● **Task to complete**
Take the data below and copy exactly the lines starting at the one with "# ---- helpers" and finishing at the one with "random.seed(0), np.random.seed(0), noise.seed_set(1)", both included.

● **Recorded information**
════════════════════

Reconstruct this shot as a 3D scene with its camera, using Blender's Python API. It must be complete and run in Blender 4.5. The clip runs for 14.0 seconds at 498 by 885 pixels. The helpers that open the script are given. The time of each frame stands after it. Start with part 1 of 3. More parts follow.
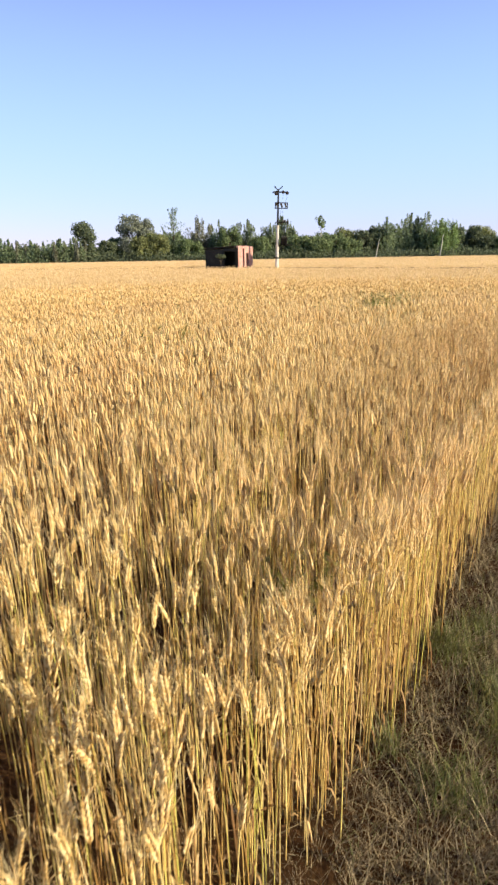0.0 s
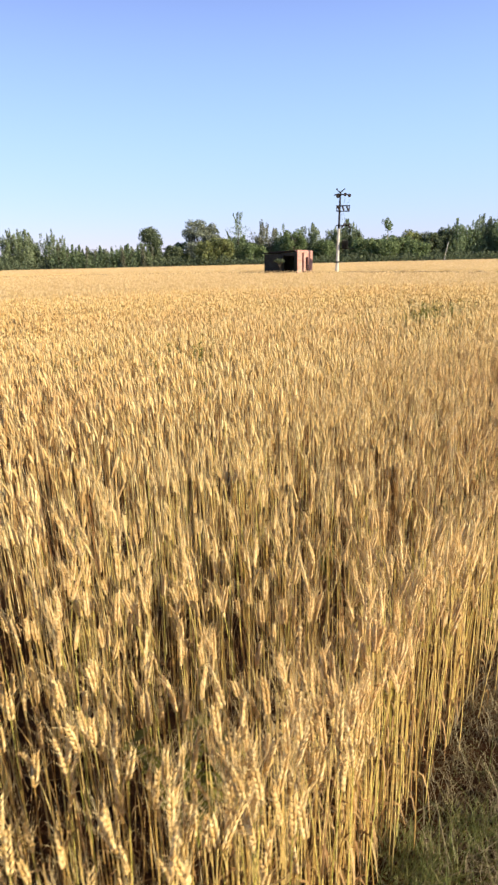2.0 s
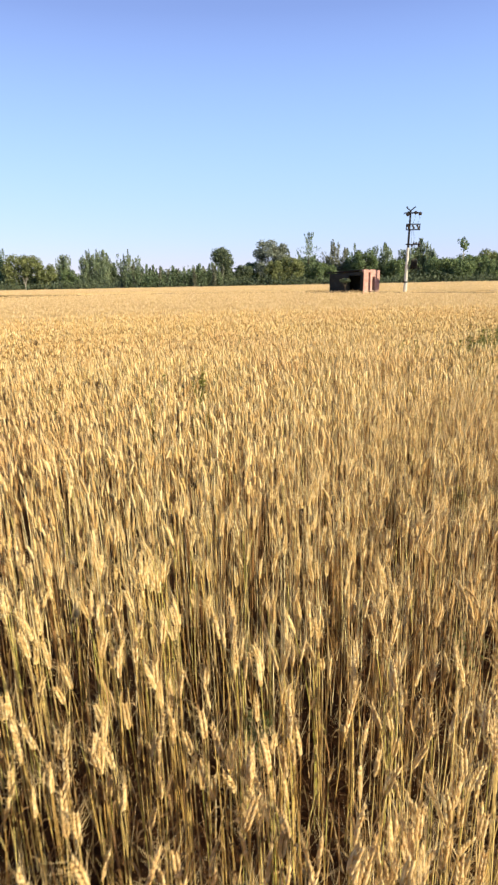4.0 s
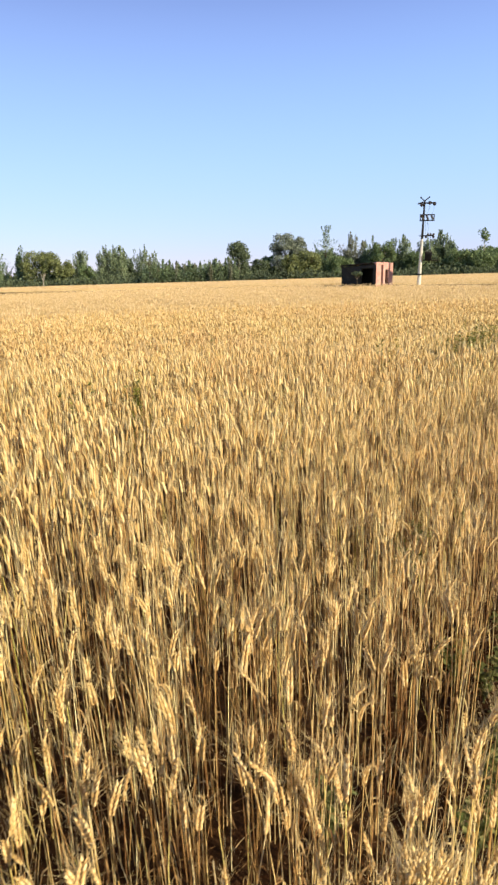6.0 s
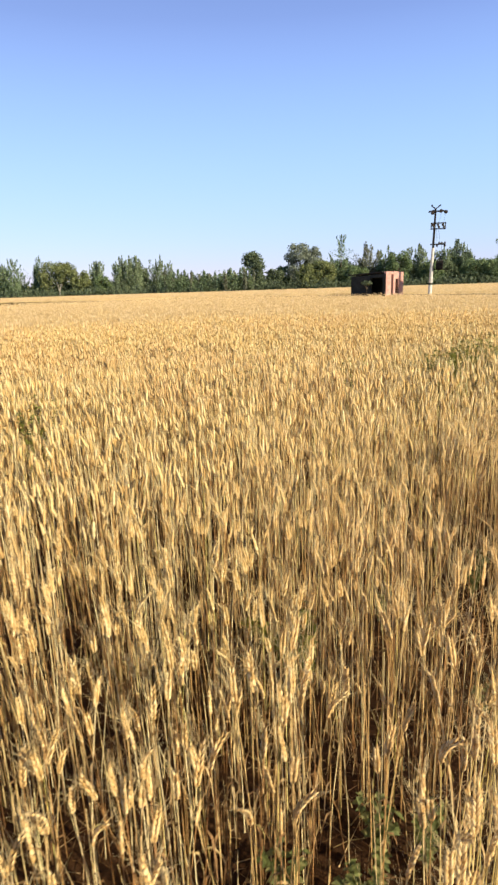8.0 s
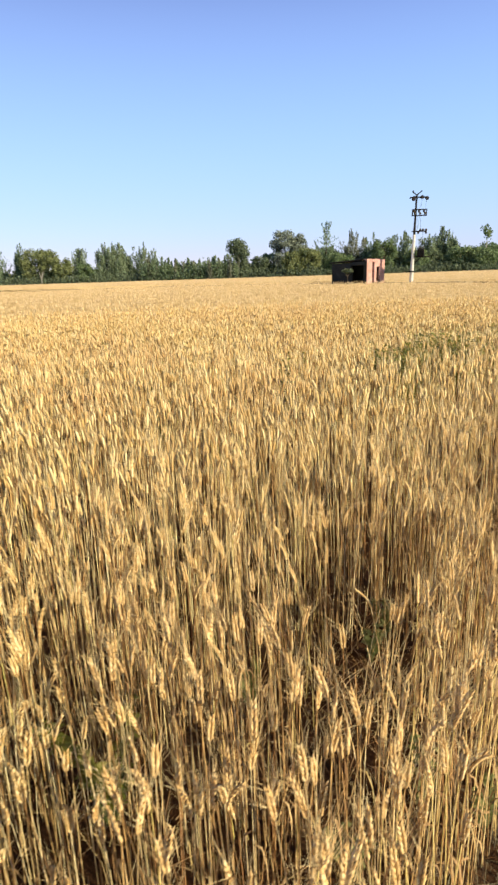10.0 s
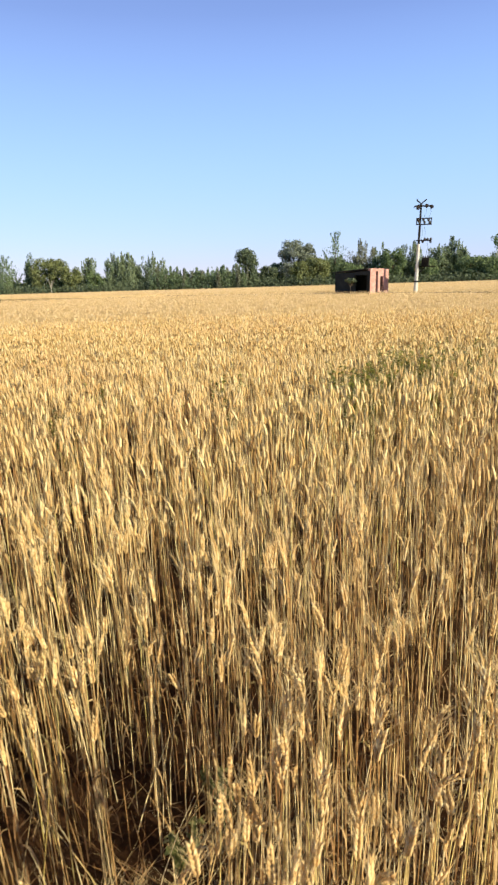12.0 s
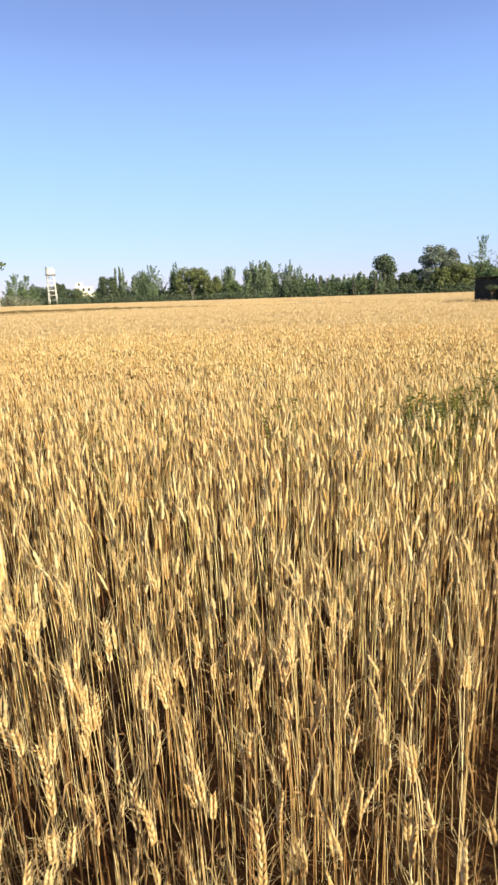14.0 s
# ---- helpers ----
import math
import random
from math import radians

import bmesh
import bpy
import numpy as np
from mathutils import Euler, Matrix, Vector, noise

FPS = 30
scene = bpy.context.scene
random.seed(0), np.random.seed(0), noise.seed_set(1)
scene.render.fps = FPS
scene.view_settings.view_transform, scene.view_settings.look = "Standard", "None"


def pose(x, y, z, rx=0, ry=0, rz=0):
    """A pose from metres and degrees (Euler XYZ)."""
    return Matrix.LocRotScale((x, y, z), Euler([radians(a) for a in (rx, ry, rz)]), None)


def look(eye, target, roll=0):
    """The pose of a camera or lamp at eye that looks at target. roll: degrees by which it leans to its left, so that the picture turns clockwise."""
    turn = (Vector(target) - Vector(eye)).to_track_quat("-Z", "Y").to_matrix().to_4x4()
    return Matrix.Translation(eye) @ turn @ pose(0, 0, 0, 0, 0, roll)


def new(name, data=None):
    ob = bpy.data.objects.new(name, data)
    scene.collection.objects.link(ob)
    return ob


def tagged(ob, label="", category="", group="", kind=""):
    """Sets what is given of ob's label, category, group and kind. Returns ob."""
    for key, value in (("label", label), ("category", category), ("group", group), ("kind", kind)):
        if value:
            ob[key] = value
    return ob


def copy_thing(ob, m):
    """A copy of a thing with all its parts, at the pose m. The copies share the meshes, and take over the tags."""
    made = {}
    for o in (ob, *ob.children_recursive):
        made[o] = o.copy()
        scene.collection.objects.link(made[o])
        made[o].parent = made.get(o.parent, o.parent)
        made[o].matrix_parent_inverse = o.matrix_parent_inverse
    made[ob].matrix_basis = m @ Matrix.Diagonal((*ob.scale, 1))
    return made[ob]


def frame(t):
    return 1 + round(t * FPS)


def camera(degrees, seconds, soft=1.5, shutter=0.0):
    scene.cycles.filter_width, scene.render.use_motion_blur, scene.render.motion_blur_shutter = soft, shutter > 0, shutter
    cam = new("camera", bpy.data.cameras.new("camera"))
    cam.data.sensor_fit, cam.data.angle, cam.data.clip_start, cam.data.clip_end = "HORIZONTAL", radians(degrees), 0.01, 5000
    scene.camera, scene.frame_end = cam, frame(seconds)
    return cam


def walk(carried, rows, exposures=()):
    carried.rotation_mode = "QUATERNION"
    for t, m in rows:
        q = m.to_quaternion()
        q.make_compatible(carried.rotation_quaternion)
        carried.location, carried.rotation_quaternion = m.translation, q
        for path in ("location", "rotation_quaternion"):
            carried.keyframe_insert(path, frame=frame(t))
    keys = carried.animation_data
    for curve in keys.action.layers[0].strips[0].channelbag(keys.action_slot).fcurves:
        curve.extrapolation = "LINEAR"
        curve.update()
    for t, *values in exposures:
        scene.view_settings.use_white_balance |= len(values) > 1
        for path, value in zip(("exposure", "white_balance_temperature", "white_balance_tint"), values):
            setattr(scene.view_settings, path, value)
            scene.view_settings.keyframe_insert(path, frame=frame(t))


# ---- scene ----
cam = camera(46.5, 14.0, soft=2.5, shutter=0.25)
PATH = [
    (0, (-0.204, -1.028, 1.848), (-0.17, 0.874, 1.232), -1.0),
    (0.5, (-0.081, -0.68, 1.826), (-0.05, 1.218, 1.199), -1.4),
    (1, (-0.017, -0.396, 1.885), (-0.028, 1.502, 1.257), -1.5),
    (1.5, (0.151, -0.248, 1.875), (0.068, 1.652, 1.256), -1.6),
    (2, (0.393, -0.074, 1.908), (0.218, 1.825, 1.307), -1.4),
    (4.5, (1.041, 1.501, 1.866), (0.626, 3.384, 1.334), -1.4),
    (5, (1.19, 1.739, 1.845), (0.77, 3.617, 1.301), -1.6),
    (5.5, (1.419, 1.983, 1.876), (0.985, 3.856, 1.323), -1.6),
    (6, (1.566, 2.154, 1.872), (1.103, 4.019, 1.319), -1.8),
    (6.5, (1.671, 2.458, 1.855), (1.176, 4.319, 1.314), -1.8),
    (7, (1.817, 2.739, 1.863), (1.298, 4.597, 1.337), -1.9),
    (7.5, (2.04, 3.006, 1.863), (1.514, 4.865, 1.344), -1.8),
    (8, (2.183, 3.293, 1.832), (1.664, 5.153, 1.311), -1.9),
    (10.5, (2.803, 4.424, 1.824), (2.329, 6.283, 1.26), -1.9),
    (11, (2.971, 4.751, 1.809), (2.493, 6.613, 1.258), -1.9),
    (11.5, (3.106, 5.014, 1.803), (2.618, 6.878, 1.267), -1.8),
    (12, (3.201, 5.318, 1.802), (2.69, 7.177, 1.272), -1.8),
    (12.5, (3.293, 5.509, 1.816), (2.732, 7.356, 1.293), -1.9),
    (13, (3.449, 5.728, 1.822), (2.792, 7.545, 1.306), -1.9),
    (13.5, (3.609, 5.938, 1.824), (2.811, 7.702, 1.319), -1.9),
    (14, (3.642, 6.176, 1.838), (2.718, 7.88, 1.344), -2.0),
]
walk(cam, [(t, look(eye, target, roll)) for t, eye, target, roll in PATH],
     exposures=[(0, 1.01, 6500, 15), (2.2, 0.96, 6460, 13), (4.5, 0.91, 6420, 11), (8.2, 0.90, 6400, 10), (10.5, 0.88, 6335, 9), (14, 0.86, 6250, 8.5)])

# ---- world and light ----
world = bpy.data.worlds.new("sky")
scene.world = world
world.use_nodes = True
wn, wl = world.node_tree.nodes, world.node_tree.links
SUN_AZ, SUN_EL = radians(113), radians(27)      # compass bearing from +y over +x, height
sky = wn.new("ShaderNodeTexSky")
sky.sky_type = "NISHITA"
sky.sun_disc = False
sky.sun_elevation, sky.sun_rotation = SUN_EL, SUN_AZ
sky.air_density, sky.dust_density, sky.ozone_density = 1.0, 0.0, 3.0
haze = wn.new("ShaderNodeVectorMath")
haze.operation = "MULTIPLY_ADD"           # thinned sky plus even blue haze
haze.inputs[1].default_value = (0.30, 0.225, 0.165)
up = wn.new("ShaderNodeSeparateXYZ")
wl.new(wn.new("ShaderNodeTexCoord").outputs["Generated"], up.inputs[0])
thin = wn.new("ShaderNodeValToRGB")       # haze: pale at the horizon, deep blue above
thin.color_ramp.interpolation = "B_SPLINE"
HAZE = [(0.0, (0.222, 0.260, 0.43)), (0.07, (0.227, 0.335, 0.54)), (0.17, (0.206, 0.338, 0.55)), (0.27, (0.164, 0.275, 0.53)), (0.36, (0.128, 0.197, 0.46)), (0.55, (0.03, 0.06, 0.15)), (1.0, (0.0, 0.0, 0.0))]
for k, (p, c) in enumerate(HAZE):
    e = thin.color_ramp.elements[k] if k < 2 else thin.color_ramp.elements.new(p)
    e.position, e.color = p, (*c, 1)
wl.new(up.outputs[2], thin.inputs[0])
blue = wn.new("ShaderNodeVectorMath")
blue.operation = "SCALE"
blue.inputs["Scale"].default_value = 10.0
wl.new(thin.outputs[0], blue.inputs[0])
wl.new(sky.outputs[0], haze.inputs[0])
wl.new(blue.outputs[0], haze.inputs[2])
wl.new(haze.outputs[0], wn["Background"].inputs[0])
wn["Background"].inputs[1].default_value = 0.0935
sun = new("sun", bpy.data.lights.new("sun", "SUN"))
sun.data.energy, sun.data.angle, sun.data.color = 5.0, radians(0.6), (1.0, 0.86, 0.58)
sun_way = Vector((math.sin(SUN_AZ) * math.cos(SUN_EL), math.cos(SUN_AZ) * math.cos(SUN_EL), math.sin(SUN_EL)))
sun.matrix_world = look(sun_way * 50, (0, 0, 0))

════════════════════

● **Answer to the problem**
# ---- helpers ----
import math
import random
from math import radians

import bmesh
import bpy
import numpy as np
from mathutils import Euler, Matrix, Vector, noise

FPS = 30
scene = bpy.context.scene
random.seed(0), np.random.seed(0), noise.seed_set(1)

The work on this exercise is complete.